Project 1:

The objective of the project is to design a grid-connected photovoltaic system in the Atlanta area. The system is to be installed with fixed tilt and azimuth modules, the parameters to be determined by the following objectives: 1.) Find the tilt and azimuth which would maximize the total energy production of the system. 2) Consider the load curve which is roughly modeled as a sinusoidal curve with a 24 hour period, peaking at 3pm every day of the year; the ratio between minimum and maximum load is to be 2:1, meaning that the load at 3pm is twice as large as it is at 3am (this is somewhat simplistic load modeling, but nevertheless good enough to help us understand the differences between the choices of tilt and azimuth). The goal in this part the project is to orient the array (tilt and azimuth of the modules) so as to produce the best peak shaving effect (maximum reduction of the load by maximizing he PV production at the time of the peak). As it can only happen at the expense of the overall energy production over the year, also calculate how much energy production is lost by module reorientation which maximizes the peak shaving performance. To obtain the fine resolution annual solar performance data, rely on databases such as TMY2 (typical meteorological year #2), which can be found on the internet, and which contain all the necessary information on insolation in short intervals during the course of an entire year. You can use software such as PVsyst to assist your design.

Project 2:

The goal of this project is to design a field installation of a 20 MW PV system from the standpoint of orientation. The design options for the grid-connected system are: 1) fixed tilt and azimuth; 2) single-axis trackers; 3) two-axis trackers. Option 2 provides variable azimuth with fixed tilt (or variable tilt with fixed azimuth), while option 3 provides both parameters as variable and make the system capable of better tracking the position of the sun. Estimate the annual yields of the systems optimized according to the constraints (1), (2) and (3). Obtain the information on relative costs of fixed systems vs. 1-axis and 2-axis
trackers and use it to evaluate the costs and benefits of such installations based on incremental energy yields priced as average costs of the commercial electricity in the Atlanta area. Which tracker is the best option? What happens to your conclusion if you keep decreasing the power rating of the PV system? Obtain all the necessary information on internet or in the literature. To obtain the fine resolution annual solar performance data, rely on databases such as TMY2 (typical meteorological year #2), which can be found on the internet, and which contain all the necessary information on insolation in short intervals during the course of an entire year. You can use software such as PVsyst to assist your design

Project 3:

Design a solar PV based system to supply the electrical power and energy needs of a typical single home for use in Atlanta, GA. You need to estimate the actual loads in use, and create a prole of the power and energy demand for this typical house. Using your own electricity bill is encouraged. Design the system for complete grid-independent autonomous operation for up to three days with minimal incoming insolation. There are at least three ways to achieve this. 1) Increase the panel size. 2) A hybrid system with a diesel backup generator. 3) A hybrid system with a wind turbine. Which one of these is the best option? Convince the reader by estimating the overall cost of the three systems, and the cost per kilowatt-hour over a 20 year life. List sources and assumptions very clearly. You can use software such as PVsyst to assist your design.

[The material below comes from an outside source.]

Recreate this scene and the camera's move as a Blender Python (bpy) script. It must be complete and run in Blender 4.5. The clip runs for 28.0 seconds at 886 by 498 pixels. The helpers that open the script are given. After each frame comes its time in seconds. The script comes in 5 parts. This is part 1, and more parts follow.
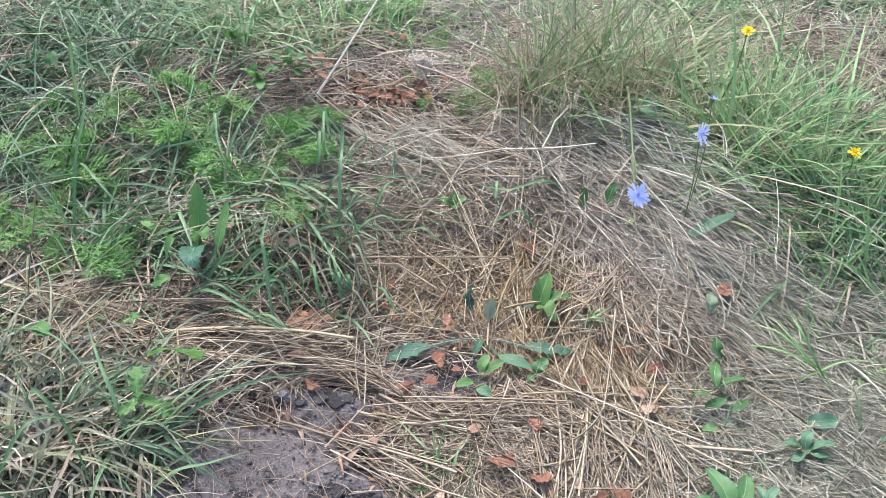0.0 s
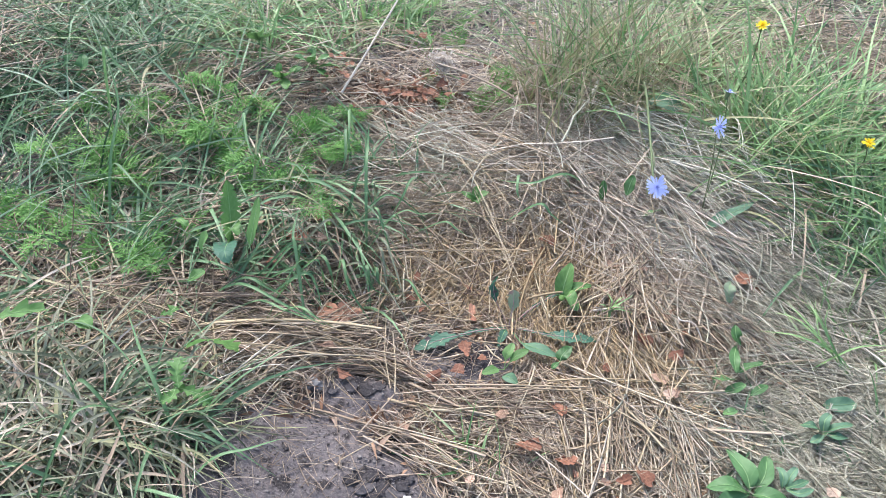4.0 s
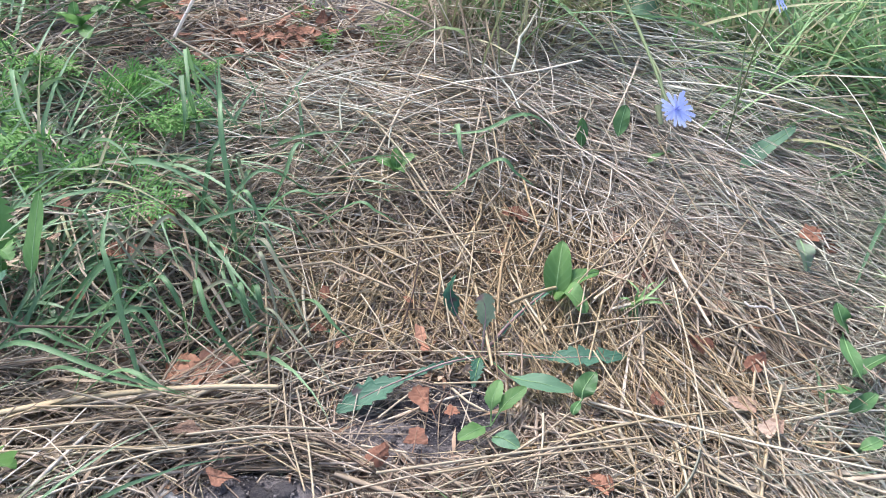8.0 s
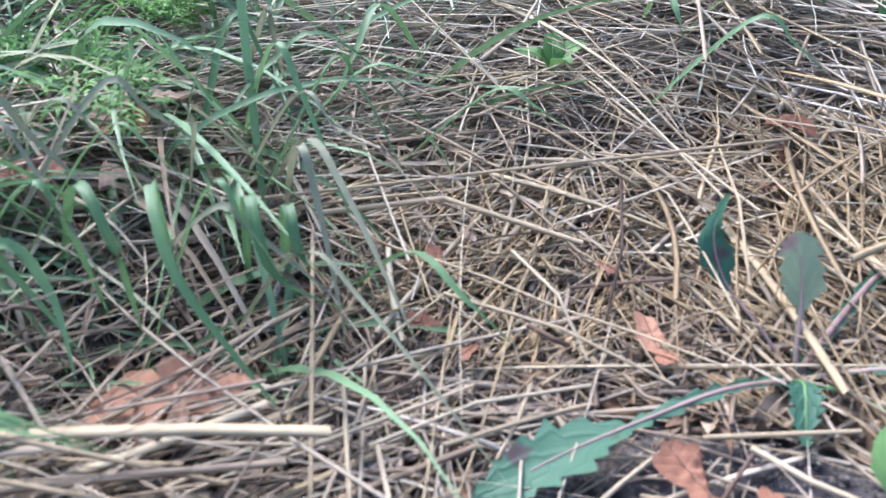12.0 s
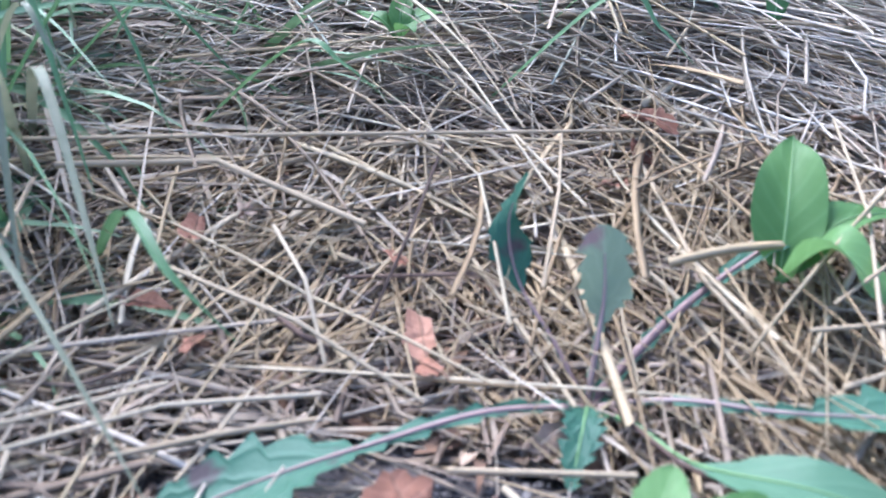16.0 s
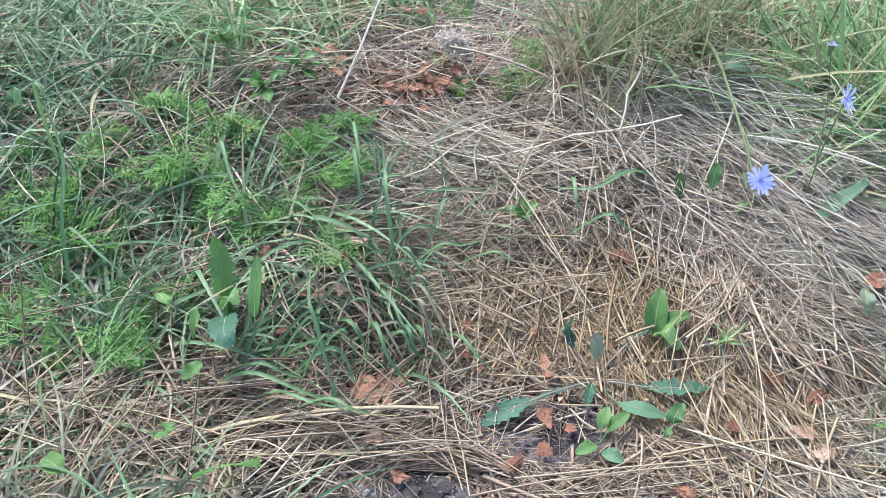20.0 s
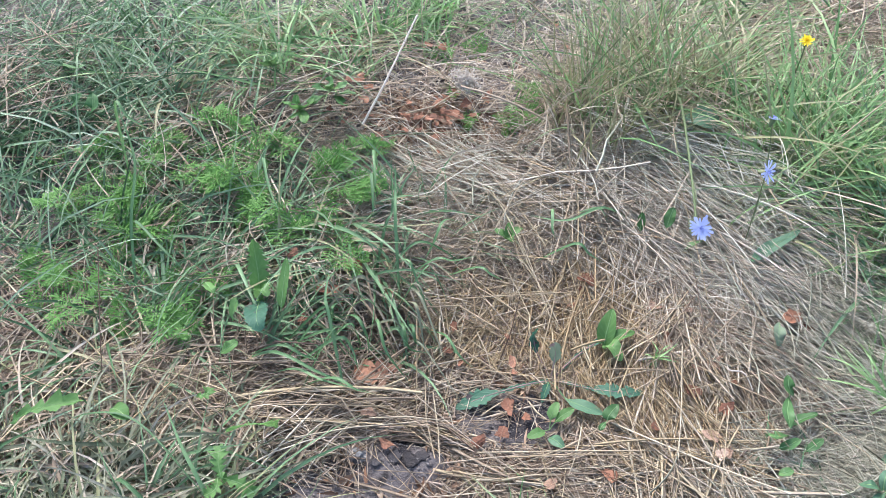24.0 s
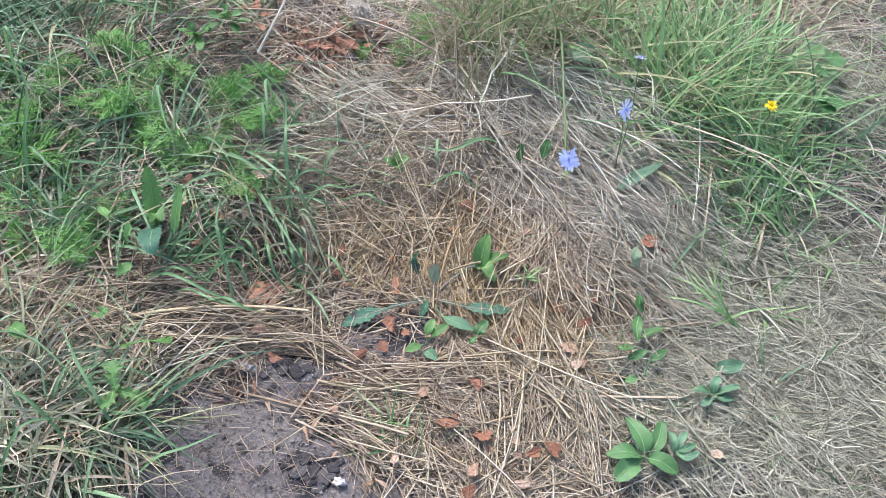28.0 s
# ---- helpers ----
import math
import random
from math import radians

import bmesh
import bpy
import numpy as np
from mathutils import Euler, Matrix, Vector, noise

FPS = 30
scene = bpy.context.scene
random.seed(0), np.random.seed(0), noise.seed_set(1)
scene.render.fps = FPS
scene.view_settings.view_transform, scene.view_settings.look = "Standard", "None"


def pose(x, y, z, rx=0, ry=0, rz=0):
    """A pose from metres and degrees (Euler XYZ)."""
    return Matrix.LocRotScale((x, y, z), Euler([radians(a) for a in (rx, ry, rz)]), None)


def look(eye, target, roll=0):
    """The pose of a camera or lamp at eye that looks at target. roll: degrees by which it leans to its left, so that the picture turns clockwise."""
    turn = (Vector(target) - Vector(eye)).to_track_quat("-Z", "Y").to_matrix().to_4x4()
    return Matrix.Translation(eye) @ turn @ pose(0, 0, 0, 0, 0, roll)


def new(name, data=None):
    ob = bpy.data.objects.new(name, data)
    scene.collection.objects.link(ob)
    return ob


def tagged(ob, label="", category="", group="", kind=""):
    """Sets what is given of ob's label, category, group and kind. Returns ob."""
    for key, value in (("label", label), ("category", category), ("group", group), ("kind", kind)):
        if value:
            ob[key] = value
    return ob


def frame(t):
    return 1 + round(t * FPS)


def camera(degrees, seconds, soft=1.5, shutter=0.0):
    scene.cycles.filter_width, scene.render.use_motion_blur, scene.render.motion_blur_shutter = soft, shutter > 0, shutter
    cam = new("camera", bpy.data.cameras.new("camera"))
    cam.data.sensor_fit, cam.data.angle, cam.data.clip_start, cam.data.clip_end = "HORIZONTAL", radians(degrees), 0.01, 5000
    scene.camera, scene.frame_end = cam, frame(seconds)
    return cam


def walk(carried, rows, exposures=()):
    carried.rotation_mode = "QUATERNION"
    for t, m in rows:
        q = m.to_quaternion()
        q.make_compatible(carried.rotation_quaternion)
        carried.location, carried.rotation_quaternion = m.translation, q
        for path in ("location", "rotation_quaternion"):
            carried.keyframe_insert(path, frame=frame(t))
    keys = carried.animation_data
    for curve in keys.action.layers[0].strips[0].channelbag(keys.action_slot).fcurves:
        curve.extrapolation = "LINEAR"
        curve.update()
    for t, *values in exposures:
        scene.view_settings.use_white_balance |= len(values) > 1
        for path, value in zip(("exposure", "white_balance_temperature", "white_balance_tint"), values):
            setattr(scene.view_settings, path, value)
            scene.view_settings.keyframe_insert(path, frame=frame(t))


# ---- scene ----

Project 4: (I personally think this project is too easy) As an average American citizen, you con- sume a specic amount of electrical energy in kWHrs per year, require heat for your house and office, attend an office or factory with a certain number of people in a building that consumes given amount of electricity and heat, drive a car 30 miles per day, take 3 flights per year of 500 miles each with 150 other passengers, etc. You also spend, say $1000 per month on purchases with an energy component of say 8% of cost. Develop a realistic scenario for what your share of carbon emissions are per year. Using your own electricity
bill is encouraged. How does this compare with total US carbon emissions, and with IPCC recommendations. Can you suggest ways that you would be willing to use to reduce your carbon footprint by 30%? What will the impact be on your lifestyle? List sources and assumptions very clearly. Using online carbon calculator is acceptable but you need to present how their algorithm works.

Project 5:

To connect photovoltaic panels to the grid, power electronics converters are needed. The goal of this project is to design and simulate a power electronics interface for connecting several photovoltaic panels to the grid. The rated power should be 10 kW, and the grid voltage is 110 Vrms, 60 Hz. The simulation studies must be done in MATLAB/Simulink using SimPowerSys toolbox. The required power electronics converters are taught during the lectures. You will need to design the parameters of these converters and also design required controllers for them. Controllers are also taught during the lectures. The designed power electronics interface must be capable of regulating the power exchange between a varying DC source (as photovoltaic panels) and an AC source (as the grid). All parameters of the power electronics converters must be designed by yourself.

Project 6:

Choose your own project. However, topics related to solar cell, wind turbine, other renewable energy technologies, electric or hybrid electric vehicles, power electronics, energy policy and climate change are preferred. One page summary of your ideas needs to be turned in and approved before you can work on your own topic.